— Можно ли ставить на образцовой сцене такой балаган!

Эти фарисеи, конечно, в душе были рады смеху, но считали его неприличным для своего гражданского достоинства. А.П. Чехов недаром писал мне, что боится за "Юбилей", что это слишком легкомысленно для автора "Сахалина", который стоил ему чахотки, а может быть и жизни. А в то же время он говорил:

— Ну что может быть лучше веселого водевиля! Вот и Лев Николаевич из всех моих театральных писаний только и признает, что водевиль.

Мягкий, уступчивый, снисходительный, Антон Павлович поддавался влиянию окружающих. Но и мстил же он им. Мстил, как может мстить только талантливый юморист. Ему говорили:

— Бросьте писать рассказики. Мы ждем от вас крупного. Он поправлял пенсне, поглаживал волосы, неопределенно покрякивал и жаловался друзьям:

— Под именем "крупного" они подразумевают длинное. Они все привыкли мерить погонными саженями.

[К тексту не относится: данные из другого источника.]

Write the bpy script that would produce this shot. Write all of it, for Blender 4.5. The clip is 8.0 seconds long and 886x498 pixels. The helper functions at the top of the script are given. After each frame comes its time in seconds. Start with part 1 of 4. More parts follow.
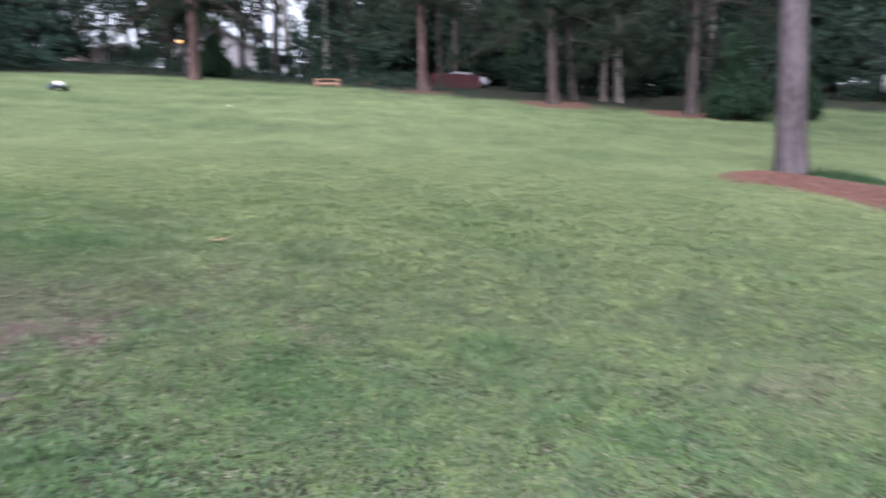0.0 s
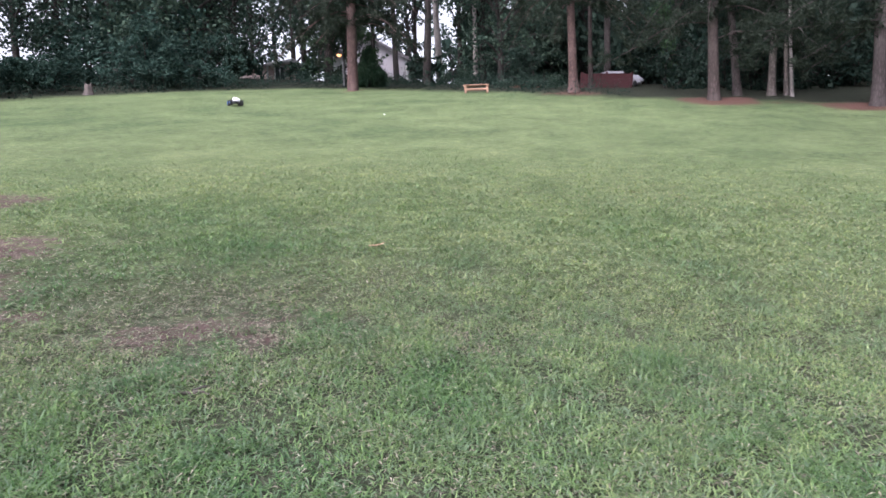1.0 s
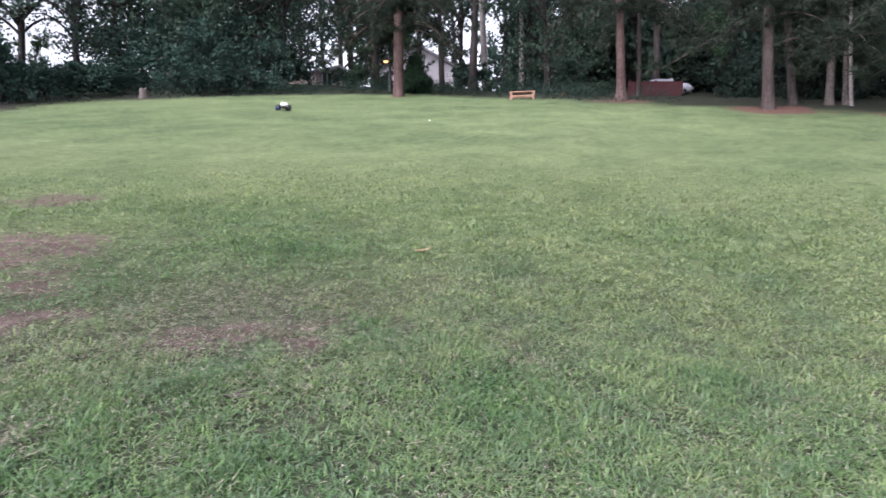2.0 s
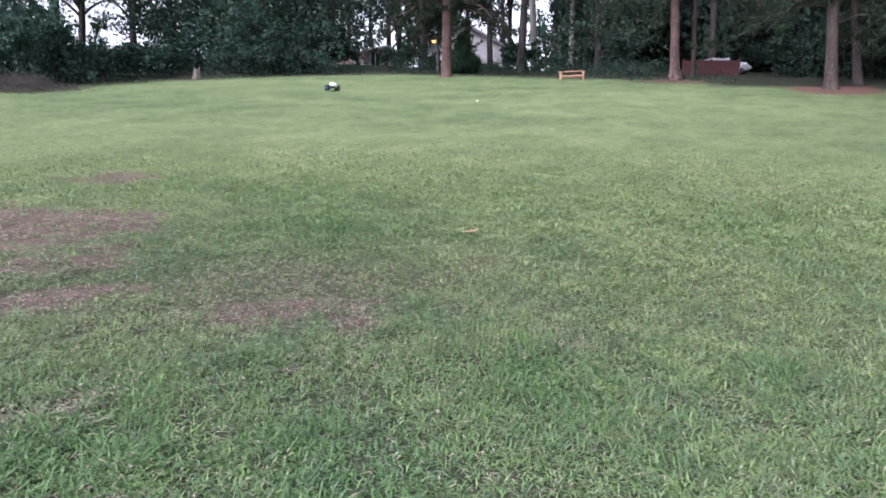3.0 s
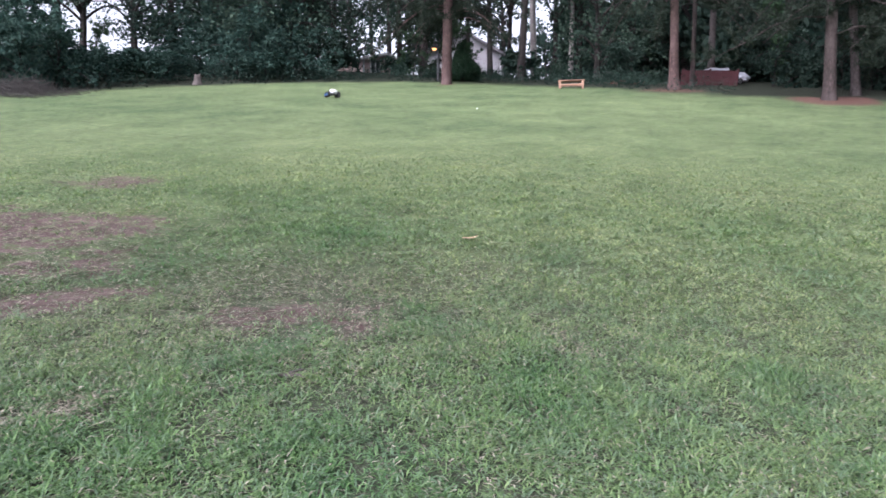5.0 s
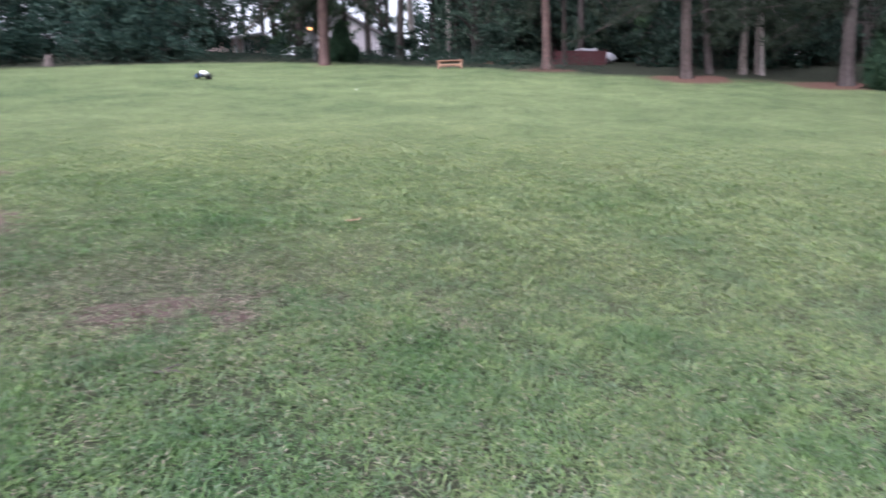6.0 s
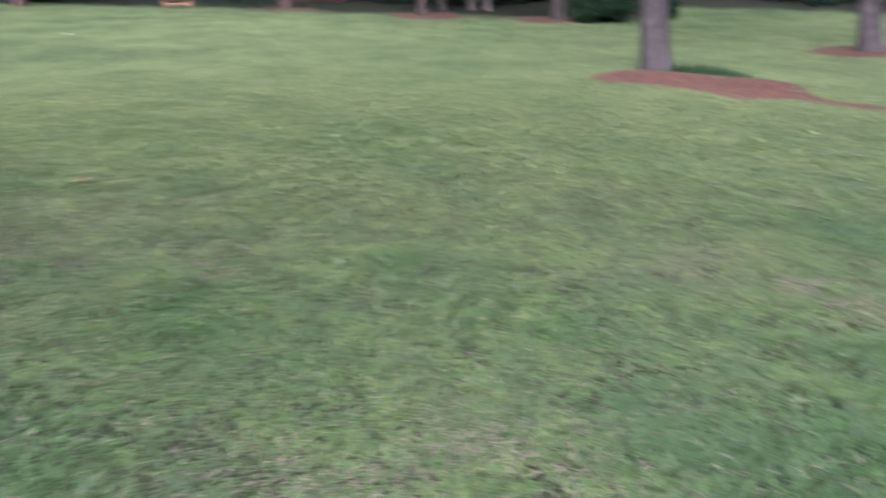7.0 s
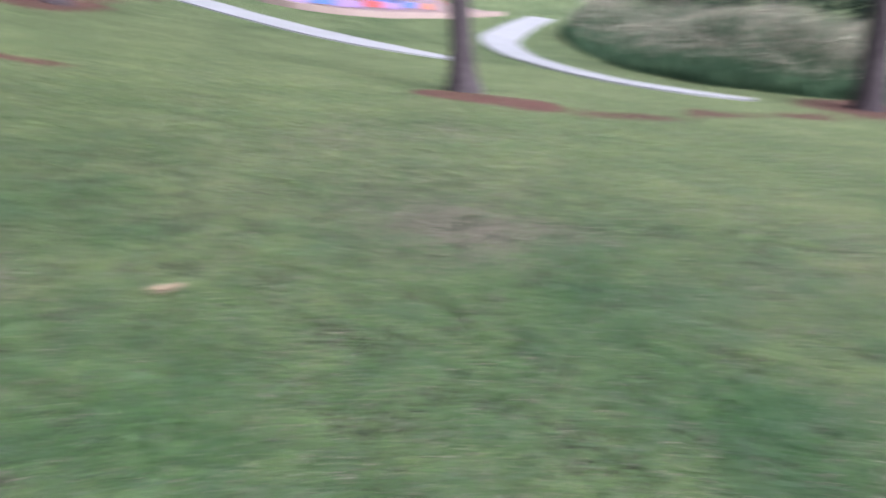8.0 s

Когда ему представили "необходимость" в поездке на Сахалин, он поверил и поехал.

— Какой-то гнусный кошмар! — говорил он потом. — Я чувствовал, что превращаюсь в газетного репортера или в сотрудника календаря по статистическому отделу. Сколько потрачено даром времени, труда и здоровья!

Московская пресса, как всегда, зажиревшая и лицемерная (это слова Чехова), долго не хотела признавать его талантом. В Петербурге он уже пережил блестящий успех "Иванова", и его знали и любили и как Чехонте, и как Чехова. Московские критики в это время писали о нем ученые статьи, пережевывая старую мочалу, утверждая, что Тургенев писал лучше. Не знаю, кто из них обмолвился такою гениальною сентенцией, но Антон Павлович не мог этого переварить и в конце концов вложил фразу о Тургеневе в речи литератора Тригорина в "Чайке". Он видел насквозь всю ветошь и раздутость московских ученых и наконец не выдержал и разрешился очаровательной фигурой Серебрякова, "отставного" профессора в "Дяде Ване".[48]

В Чехове давно "накипал" этот тип. Помню, как читая "критику", он возмущался не тем, что писали, но каким путем можно было додуматься до таких сентенций.